*WHAT THE EXERCISE ASKS*:
Repeat the full listing below verbatim and keep the images out.

*AVAILABLE DATA*:
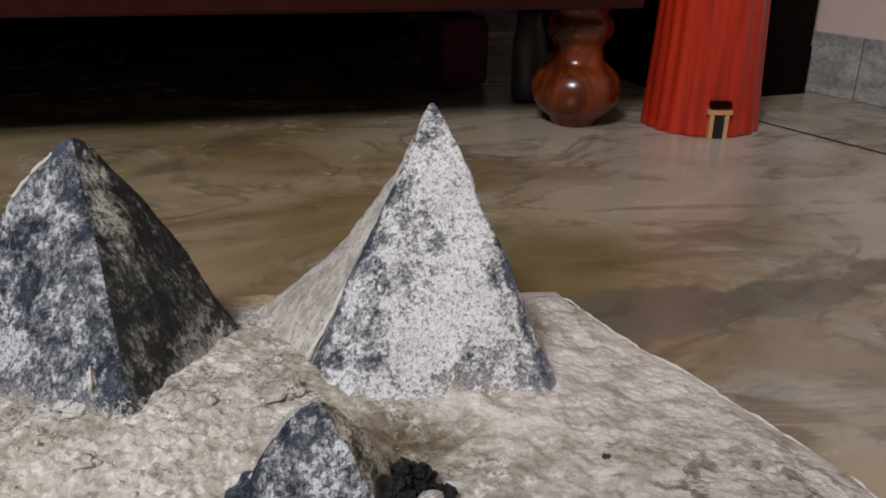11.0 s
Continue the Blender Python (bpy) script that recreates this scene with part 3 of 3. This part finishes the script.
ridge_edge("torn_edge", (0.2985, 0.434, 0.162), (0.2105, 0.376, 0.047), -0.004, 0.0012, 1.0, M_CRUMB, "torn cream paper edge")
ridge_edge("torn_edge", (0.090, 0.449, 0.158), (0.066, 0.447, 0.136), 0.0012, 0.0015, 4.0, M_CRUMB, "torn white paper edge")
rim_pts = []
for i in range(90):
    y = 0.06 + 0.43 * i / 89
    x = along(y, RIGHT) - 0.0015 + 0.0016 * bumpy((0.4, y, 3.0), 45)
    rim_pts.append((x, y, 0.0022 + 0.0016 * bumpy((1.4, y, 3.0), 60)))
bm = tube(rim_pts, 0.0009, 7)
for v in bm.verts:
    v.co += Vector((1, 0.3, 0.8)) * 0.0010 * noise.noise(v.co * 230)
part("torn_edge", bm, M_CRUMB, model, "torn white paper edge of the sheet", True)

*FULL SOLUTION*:
11.0 s
Continue the Blender Python (bpy) script that recreates this scene with part 3 of 3. This part finishes the script.
ridge_edge("torn_edge", (0.2985, 0.434, 0.162), (0.2105, 0.376, 0.047), -0.004, 0.0012, 1.0, M_CRUMB, "torn cream paper edge")
ridge_edge("torn_edge", (0.090, 0.449, 0.158), (0.066, 0.447, 0.136), 0.0012, 0.0015, 4.0, M_CRUMB, "torn white paper edge")
rim_pts = []
for i in range(90):
    y = 0.06 + 0.43 * i / 89
    x = along(y, RIGHT) - 0.0015 + 0.0016 * bumpy((0.4, y, 3.0), 45)
    rim_pts.append((x, y, 0.0022 + 0.0016 * bumpy((1.4, y, 3.0), 60)))
bm = tube(rim_pts, 0.0009, 7)
for v in bm.verts:
    v.co += Vector((1, 0.3, 0.8)) * 0.0010 * noise.noise(v.co * 230)
part("torn_edge", bm, M_CRUMB, model, "torn white paper edge of the sheet", True)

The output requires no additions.